Collections and Archives

UB Art Galleries’ collection spans over 4,400 objects from paintings to sculpture to works on paper, and includes archives from the Martha Jackson and David Anderson Galleries.

As part of our mission to advance art as inquiry, we offer access to our collection to students and faculty at UB as well as scholars all over the world for study and research. 

We welcome collaborative hands-on learning projects for classes. Please email Nicholas Ostness, nostness@buffalo.edu for more information.

On this page

Installation view featuring three works from the UB Art Galleries Collection. From left to right: a color field painting with concentric bands of vibrant hues on a square canvas; a monochromatic abstract composition dominated by vertical black brushstrokes on white ground; and a hard-edged geometric painting with overlapping triangular forms in blue, red, and black. All three works are framed and hung on a white wall in a well-lit gallery space with a concrete floor. The image emphasizes the diversity of modern and contemporary abstraction within the collection.

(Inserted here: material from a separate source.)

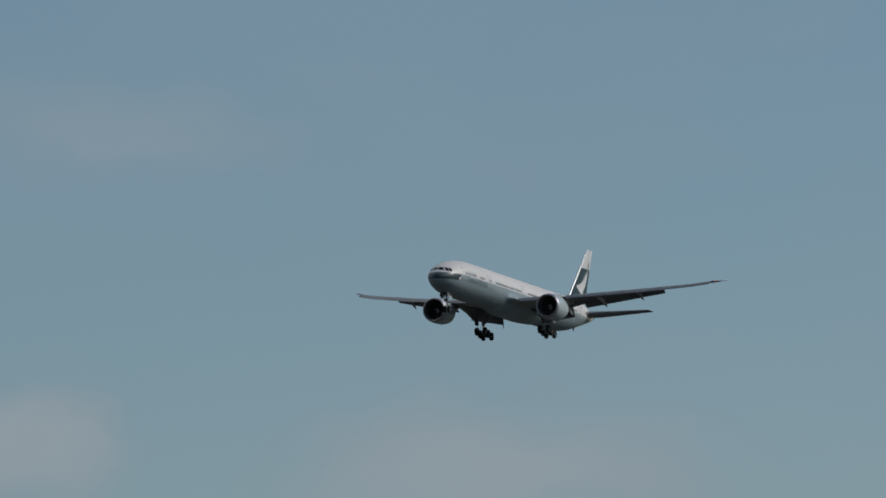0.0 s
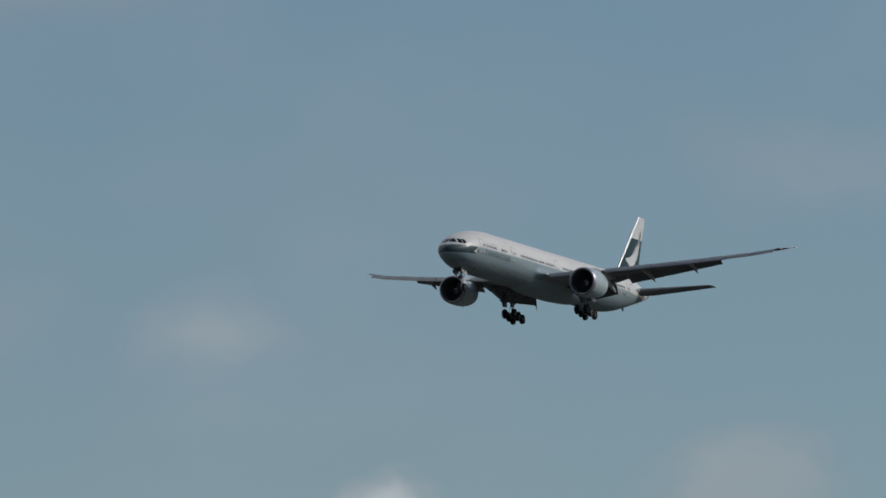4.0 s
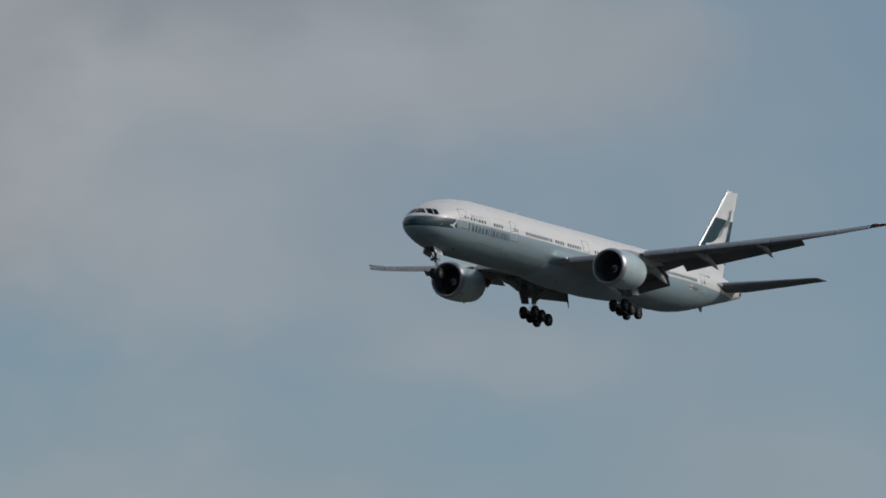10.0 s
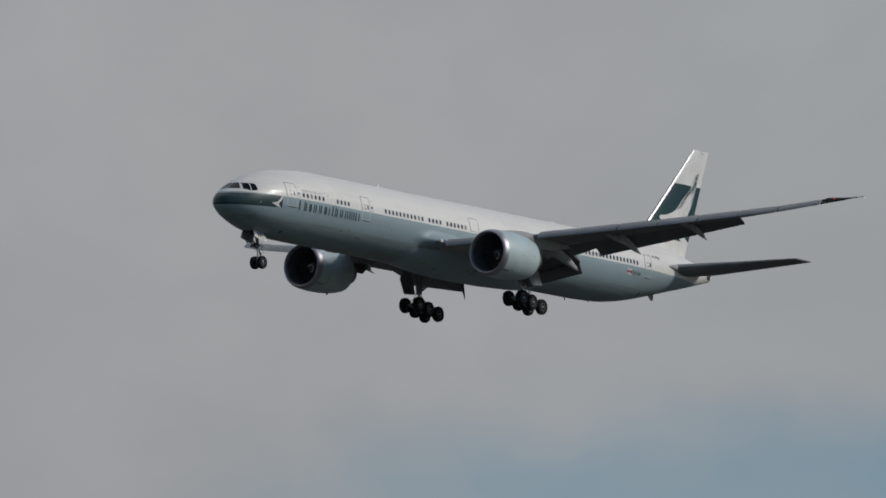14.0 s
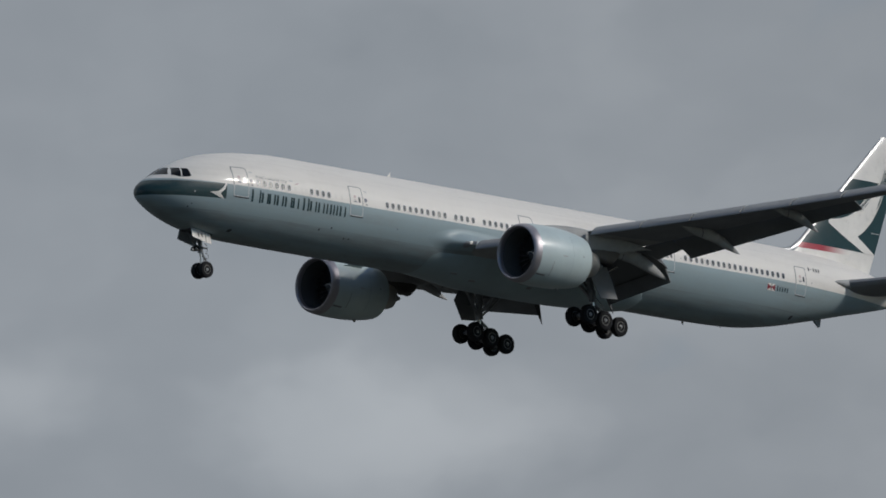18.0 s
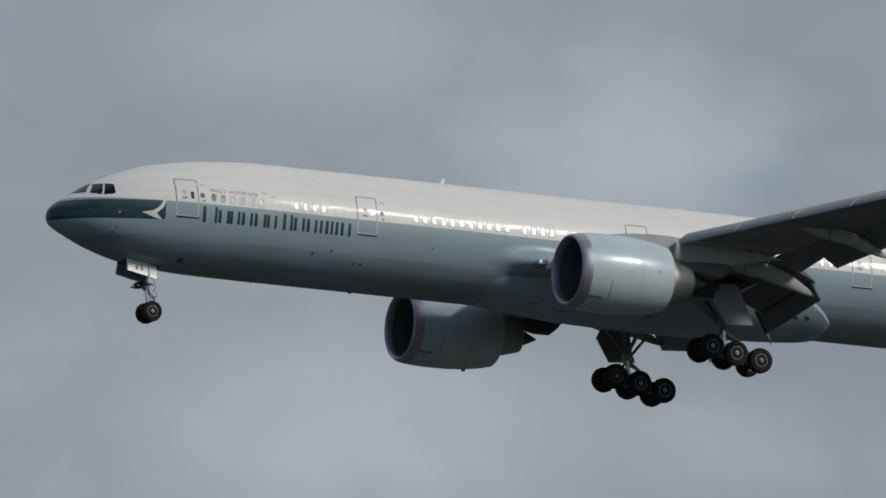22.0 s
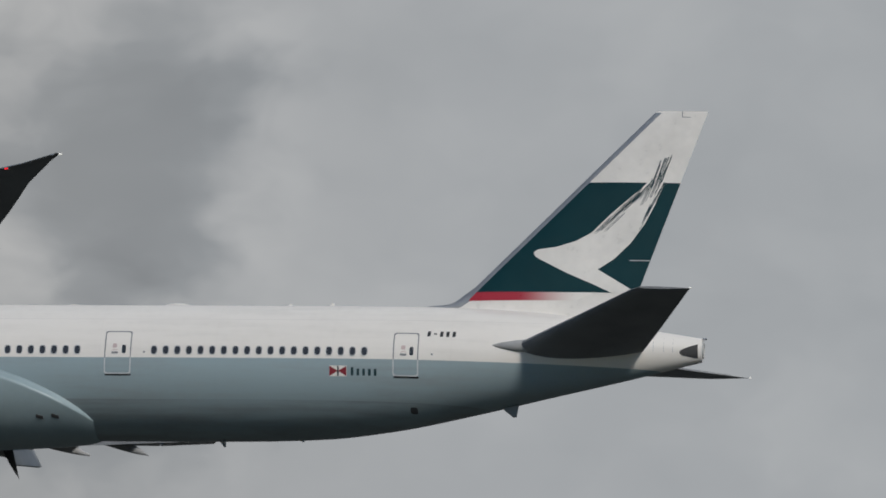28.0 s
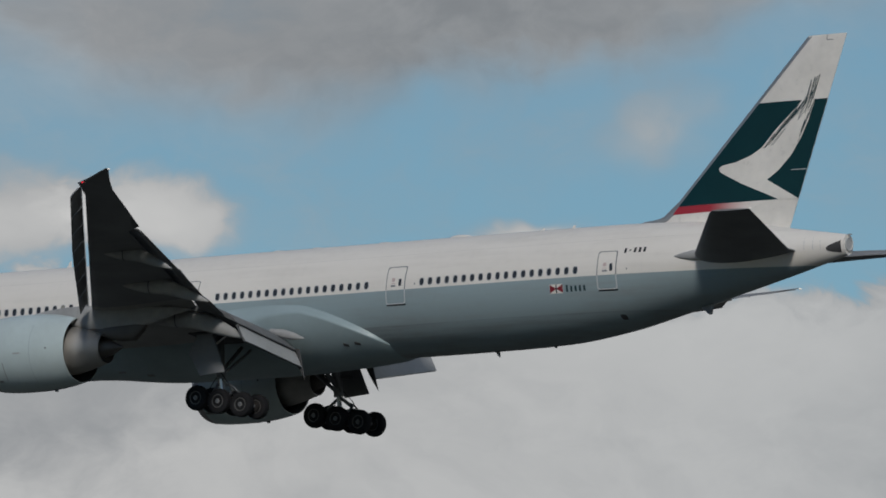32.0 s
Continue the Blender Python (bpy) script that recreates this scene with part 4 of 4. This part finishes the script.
nose_gear = part("nose_gear", join(tube([(5.62, 0, -2.4), (5.72, 0, -3.9)], [0.15, 0.14], 14), tube([(5.66, 0, -3.55), (5.74, 0, -3.95)], 0.19, 14)), M_GEAR, airliner, "twin-wheel nose landing gear lowered")
part("oleo", tube([(5.72, 0, -3.9), (5.88, 0, -5.10)], 0.085, 12), M_CHROME, nose_gear, "bright sliding tube")
part("axle", tube([(5.9, -0.55, -5.10), (5.9, 0.55, -5.10)], 0.08, 12), M_GEAR, nose_gear)
wheels(nose_gear, small_tyre, small_rim, small_edge, small_cap, [(5.9, -0.37, -5.10), (5.9, 0.37, -5.10)])
part("torque_link", join(plate_made([(5.82, 0, -3.9), (6.28, 0, -4.35), (6.24, 0, -4.48), (5.82, 0, -4.1)], 0.10), plate_made([(6.28, 0, -4.35), (5.98, 0, -4.9), (5.9, 0, -4.8), (6.2, 0, -4.4)], 0.09)), M_GEAR, nose_gear)
part("drag_brace", join(tube([(5.70, -0.12, -3.7), (4.6, -0.3, -2.5)], 0.07, 8), tube([(5.70, 0.12, -3.7), (4.6, 0.3, -2.5)], 0.07, 8)), M_GEAR, nose_gear)
for y in (-0.22, 0.22):
    part("taxi_lamp", tube([(5.35, y, -3.72), (5.18, y, -3.74)], [0.08, 0.12], 12), M_GLASS, nose_gear, "taxi lamp")
part("steering_unit", join(tube([(5.15, -0.3, -3.78), (5.15, 0.3, -3.78)], 0.06, 8), tube([(4.85, -0.1, -3.88), (5.6, -0.1, -3.66)], 0.07, 8)), M_GEAR, nose_gear)
part("lamp_bracket", plate([(4.92, 0, -3.86), (5.18, 0, -3.56), (5.60, 0, -3.50), (5.62, 0, -3.86), (5.20, 0, -3.92)], 0.34, (0, 1, 0)), M_BRAKE, nose_gear, "dark lamp bracket")
for y in (-0.24, 0.24):
    part("steering_actuator", tube([(5.45, y, -3.62), (6.02, y, -3.66)], 0.07, 8), M_GEAR, nose_gear)
part("hose", tube([(6.02, -0.18, -3.98), (6.22, -0.2, -4.08), (6.24, -0.2, -4.26), (6.02, -0.18, -4.34)], 0.018, 6), M_BLACK, nose_gear)
part("spare_link", tube([(5.86, -0.12, -3.95), (5.98, -0.14, -4.95)], 0.03, 6), M_GEAR, nose_gear)
part("hose", tube([(5.95, -0.15, -3.3), (6.12, -0.2, -3.5), (6.16, -0.2, -3.8), (6.05, -0.15, -4.0)], 0.018, 6), M_BLACK, nose_gear)
for side in (-1, 1):
    door = part("nose_gear_door", plate([(4.32, side * 0.55, -2.45), (5.50, side * 0.60, -2.68), (5.48, side * 0.78, -3.38), (4.30, side * 0.74, -3.14)], 0.06, (0, 1, 0.25)), M_WHITE, nose_gear, "white nose gear door")
    part("rear_leaf", plate([(5.55, side * 0.60, -2.69), (6.02, side * 0.60, -2.78), (5.98, side * 0.78, -3.46), (5.53, side * 0.78, -3.39)], 0.06, (0, 1, 0.25)), M_WHITE, nose_gear)
    part("door_lining", plate([(4.34, side * 0.505, -2.47), (5.98, side * 0.555, -2.78), (5.94, side * 0.735, -3.44), (4.32, side * 0.695, -3.12)], 0.02, (0, 1, 0.25), 0), M_SEAL, door, "dark inner lining")
    if side < 0:
        for x in (4.80, 5.10):
            part("door_marking", plate([(x, -0.725, -2.80), (x + 0.07, -0.725, -2.81), (x + 0.07, -0.79, -3.08), (x, -0.79, -3.07)], 0.02, (0, 1, 0.25), 0), M_BLACK, nose_gear)
part("nose_wheel_well", plate([(4.3, -0.55, -2.56), (6.2, -0.6, -2.76), (6.2, 0.6, -2.76), (4.3, 0.55, -2.56)], 0.10, (0, 0, 1)), M_DARK, airliner, "dark open nose wheel well")
for ob in (big_edge, small_edge, big_tyre, big_rim, small_tyre, small_rim, big_cap, small_cap):
    bpy.data.objects.remove(ob)

# ---- markings and small fittings ----
# airline title as plain bars of each letter's size: start, width, tall or not
for x, wide, tall in ((7.52, 0.80, 1), (8.38, 0.62, 0), (9.02, 0.58, 0), (9.70, 0.62, 0), (10.42, 0.66, 0), (11.12, 0.58, 0),
                      (12.05, 0.56, 1), (12.68, 0.62, 0), (13.42, 0.60, 0), (14.18, 0.15, 0), (14.50, 0.44, 0), (15.08, 0.15, 0), (15.38, 0.58, 0)):
    ztop, zlow = (0.19, -0.64) if tall else (0.06, -0.61)
    bar = 0.15 if wide < 0.4 else 0.17
    part("title_bar", on_skin([(x, zlow), (x + bar, zlow), (x + bar, ztop), (x, ztop)], 0.009), M_TITLE, airliner, "dark teal title bar")
    if wide > 0.4:
        part("title_bar", on_skin([(x + wide - 0.14, zlow), (x + wide, zlow), (x + wide, ztop), (x + wide - 0.14, ztop)], 0.009), M_TITLE, airliner, "dark teal title bar")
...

Photo: Biff Henrich /Img Ink.

David Anderson Collection

Comprised of over 1,400 works of post-war art from the private collections of David Anderson and Martha Jackson, the David K. Anderson Collection was gifted to UB.

The collection includes important works by artists of the Abstract Expressionist movement, such as Joan Mitchell, Norman Bluhm, Sam Francis, Karel Appel, Michael Goldberg, Antoni Tàpies, and Paul Jenkins, and a world-class collection of works on paper.

Cravens Collection

The Cravens Collection is comprised of archaeological, ethnographic, and art objects from all over the world, some of which date as far back as 4,500 BCE.

Donated to the UB College of Arts and Sciences in 2010 by Annette Cravens (1923–2017), MSW ’68, this collection of over 1,100 objects can be viewed and researched in a visible storage system at UB Anderson Gallery.

 

Martha Jackson Archive

The Martha Jackson Archive is a massive holding of the correspondence, sales records, exhibition documentation, library, films, and promotional materials produced by Martha Jackson Gallery. 

Martha Jackson with Chuckie, a parrot, on her arm.

The archives are accessible with assistance from gallery staff. For more information or to schedule a research appointment, please contact:

Nick Ostness
Registrar
(716) 829-3884 
nostness@buffalo.edu

In addition to the archive, we are also the home of the Martha Jackson Oral History Project, an ongoing effort to contextualize Jackson and her impact on modern art movements. A series of in-depth interviews with Martha Jackson Gallery artists, employees, and colleagues, as well as Jackson’s family and friends, paint a portrait of this influential individual and the ways in which she promoted the cause of modern art in this country.